Honeywell’s Workforce 360 program is designed to empower workers with insights and advice to make better decisions faster, work more effectively and help increase plant performance. The program is built around employees and defined by business goals.
When it comes to performance optimization, process and technology are only two of the three legs supporting that stool. The third is people—the humans that operate the machinery. “How do we improve the human reliability, so production is safe and production is optimized?” asked Manas Dutta, general manager, Workforce 360, Honeywell Process Solutions, who spoke about Workforce 360 during the 2023 Honeywell Users Group in Orlando, Fla.
“All industries are trying to reduce the cost of production and increase throughput,” explained Dutta, who cited several challenges faced by plants. Workforce churn means the loss of knowledge that was accumulated by employees who are leaving via retirement or attrition. Plants are constantly looking to improve efficiency, so they can do more with less.
Job functions continue to evolve. This requires frequent reskilling or upskilling of workers. “How can we train them on the new ways of doing work?” asked Dutta.
Attracting and retaining top talent has been a challenge at organizations for decades, but the silver tsunami has left an enormous gap of unfilled positions that retiring Baby Boomers once held. The digital transformation that is attractive to new younger candidates has happened in other sectors, but not so much in industrial, explained Dutta. Traditional training methods are ineffective with the new generation of workers. “They don’t like the old ways of learning,” explained Dutta. “They like YouTube, but that is not the industrial way of learning. How can we make the learning more effective?”
Dutta emphasized the ETPA framework for Workforce 360 implementation. ETPA stands for evaluate, train, predict and assist.
Evaluation means gathering the necessary skills through assessment tools. Training involves immersive upskilling of the workforce. Predictive insights are used to plan jobs, which are prepared and executed with on-the-job assistance.
Workforce 360 includes the Highly Augmented Lookahead Operations (HALO) Operator Advisor and Immersive Field Simulator (IFS). HALO provides data analytics to assess operational performance and provide recommended guidance using artificial intelligence. The Immersive Field Simulator uses virtual-reality training that can mimic an exact replica of a plant so field operators can practice their tasks.
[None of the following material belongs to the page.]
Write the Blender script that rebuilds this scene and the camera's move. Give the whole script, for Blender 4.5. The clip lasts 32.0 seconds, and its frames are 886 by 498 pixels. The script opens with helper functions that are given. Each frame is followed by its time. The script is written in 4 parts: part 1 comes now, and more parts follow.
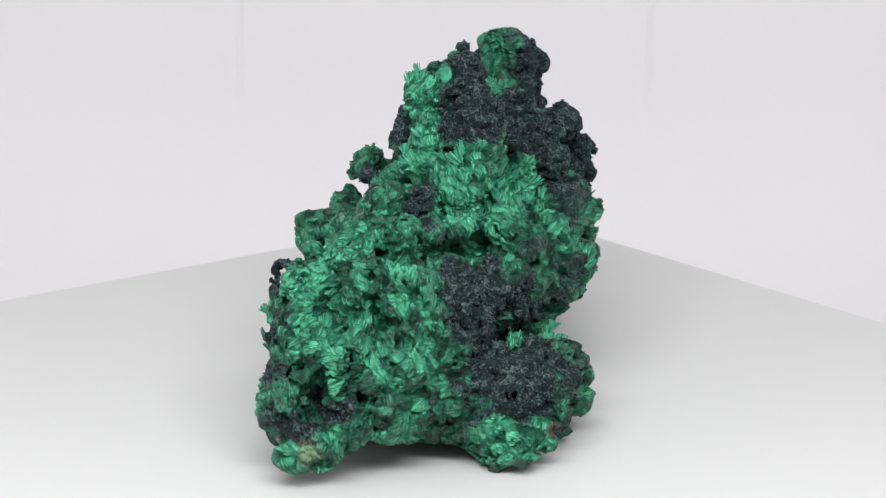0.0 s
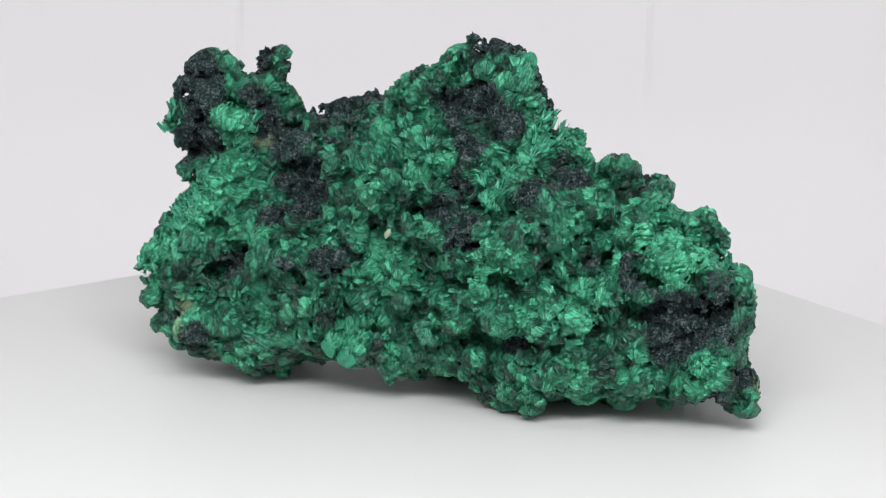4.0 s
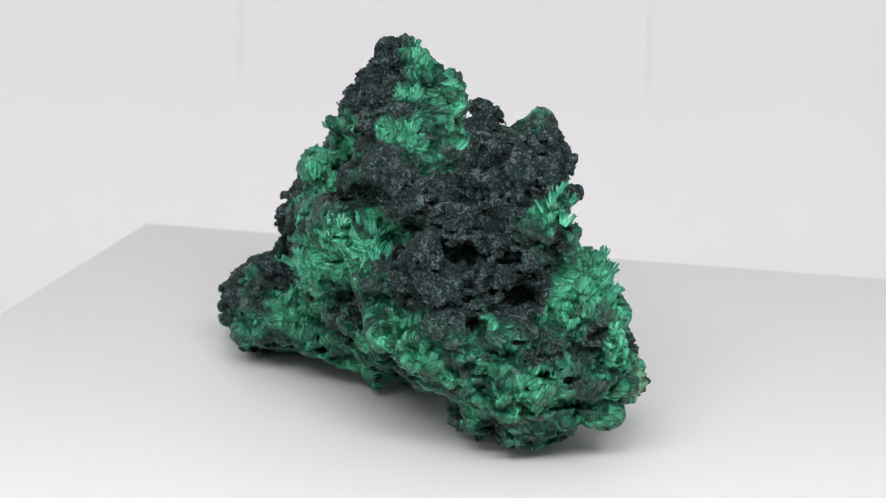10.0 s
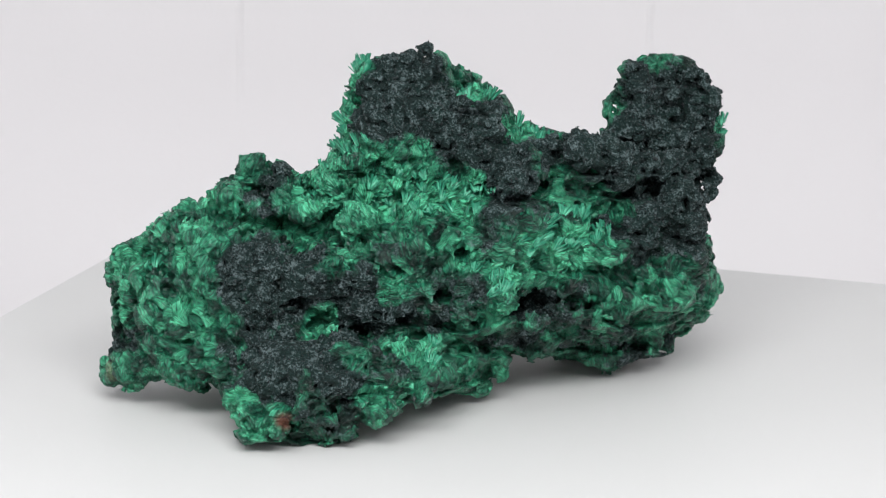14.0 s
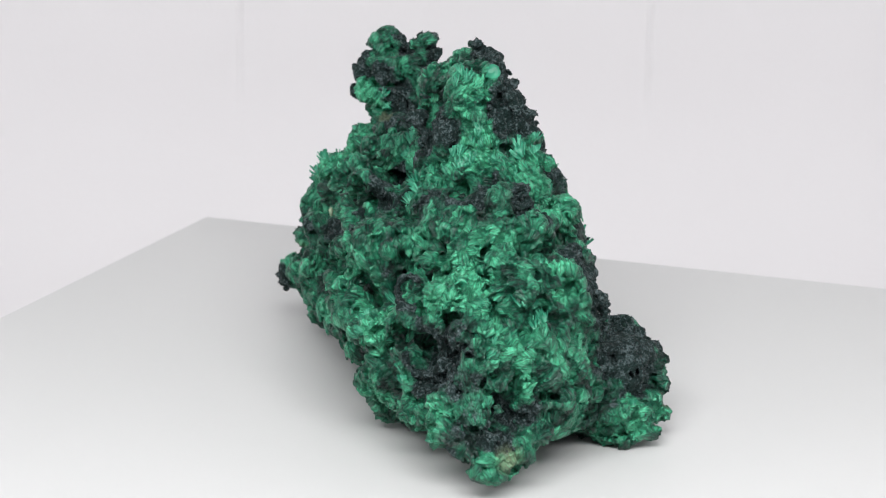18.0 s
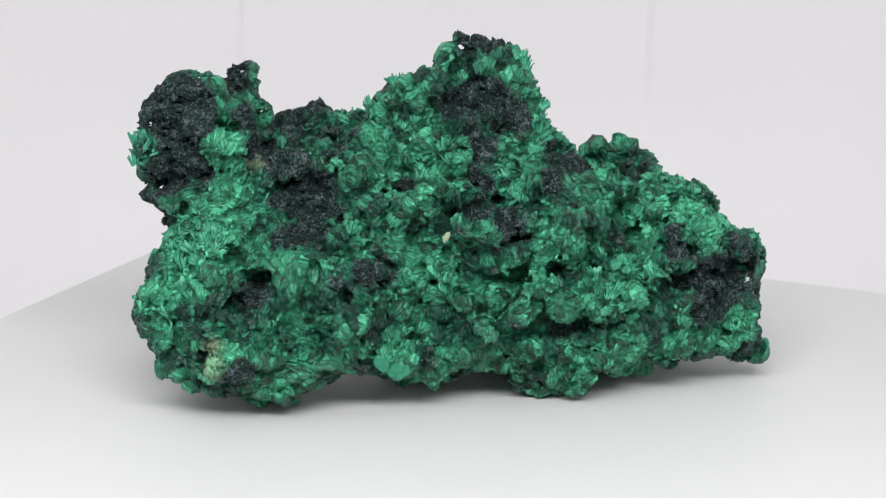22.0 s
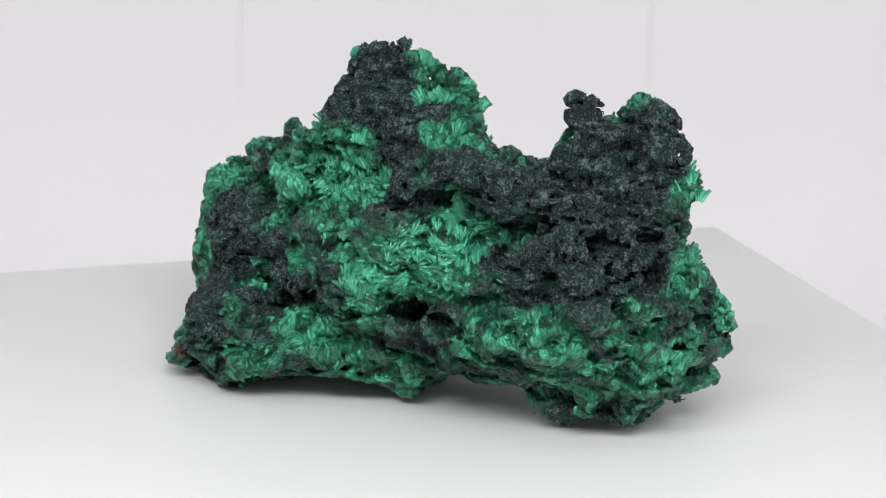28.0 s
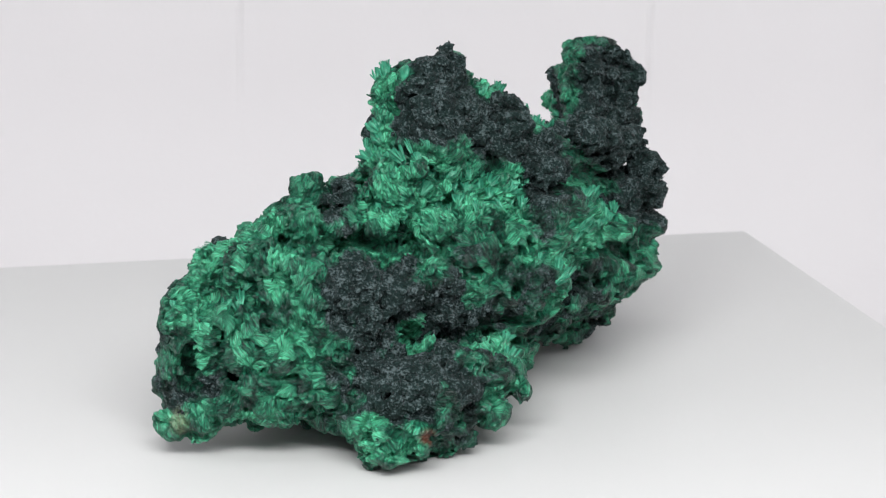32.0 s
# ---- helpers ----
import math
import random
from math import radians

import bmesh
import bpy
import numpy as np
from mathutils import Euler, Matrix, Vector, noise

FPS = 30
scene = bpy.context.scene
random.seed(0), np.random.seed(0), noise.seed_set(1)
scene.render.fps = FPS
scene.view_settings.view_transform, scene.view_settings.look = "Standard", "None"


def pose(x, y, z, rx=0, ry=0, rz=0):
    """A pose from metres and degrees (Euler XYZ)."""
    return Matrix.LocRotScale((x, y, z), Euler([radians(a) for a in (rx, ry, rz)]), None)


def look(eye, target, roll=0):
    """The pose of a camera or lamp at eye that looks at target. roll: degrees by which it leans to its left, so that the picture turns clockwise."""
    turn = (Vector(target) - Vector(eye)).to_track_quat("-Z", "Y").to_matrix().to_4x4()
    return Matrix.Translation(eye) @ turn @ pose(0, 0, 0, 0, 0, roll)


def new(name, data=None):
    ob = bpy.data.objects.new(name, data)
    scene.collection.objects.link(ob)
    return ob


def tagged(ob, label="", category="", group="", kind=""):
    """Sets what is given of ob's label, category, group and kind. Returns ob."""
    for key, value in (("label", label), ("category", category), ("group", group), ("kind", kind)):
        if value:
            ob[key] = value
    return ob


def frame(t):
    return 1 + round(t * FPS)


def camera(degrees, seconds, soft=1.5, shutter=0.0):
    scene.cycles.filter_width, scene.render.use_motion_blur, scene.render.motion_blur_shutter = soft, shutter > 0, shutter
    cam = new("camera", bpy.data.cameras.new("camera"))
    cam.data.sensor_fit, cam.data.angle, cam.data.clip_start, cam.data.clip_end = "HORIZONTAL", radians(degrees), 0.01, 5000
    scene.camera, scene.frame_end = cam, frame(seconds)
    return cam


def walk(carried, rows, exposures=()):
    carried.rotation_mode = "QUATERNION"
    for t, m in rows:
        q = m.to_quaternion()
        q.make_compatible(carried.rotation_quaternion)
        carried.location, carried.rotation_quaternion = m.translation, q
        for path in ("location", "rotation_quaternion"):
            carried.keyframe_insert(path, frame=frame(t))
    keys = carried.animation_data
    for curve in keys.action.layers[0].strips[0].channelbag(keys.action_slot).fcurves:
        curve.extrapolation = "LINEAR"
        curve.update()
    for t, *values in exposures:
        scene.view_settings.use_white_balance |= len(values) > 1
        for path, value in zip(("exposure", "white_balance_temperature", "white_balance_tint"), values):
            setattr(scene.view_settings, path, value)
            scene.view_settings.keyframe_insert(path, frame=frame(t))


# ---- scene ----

Workers can also don intelligent wearable gear and use applications to practice execution of digital procedures, including engagement with remote experts for assistance.
“It can take up to five years for a new hire to become an independent contributor,” explained Dutta. “The proper use of technology can shorten this curve and bring a worker to productivity in six months.”
Some of the Workforce 360 benefits include reduction in classroom training, less on-the-job training, savings on recertification and compliance, reduction in time to competency and mitigation of attrition costs by reducing the training cycle and faster time to competency for new hires, said Dutta.
The efficiency of Workforce 360 extends beyond the workers and into the plant with reductions in plant downtime because of human errors, in turnaround/shutdown/startup times and in overtime costs, he added.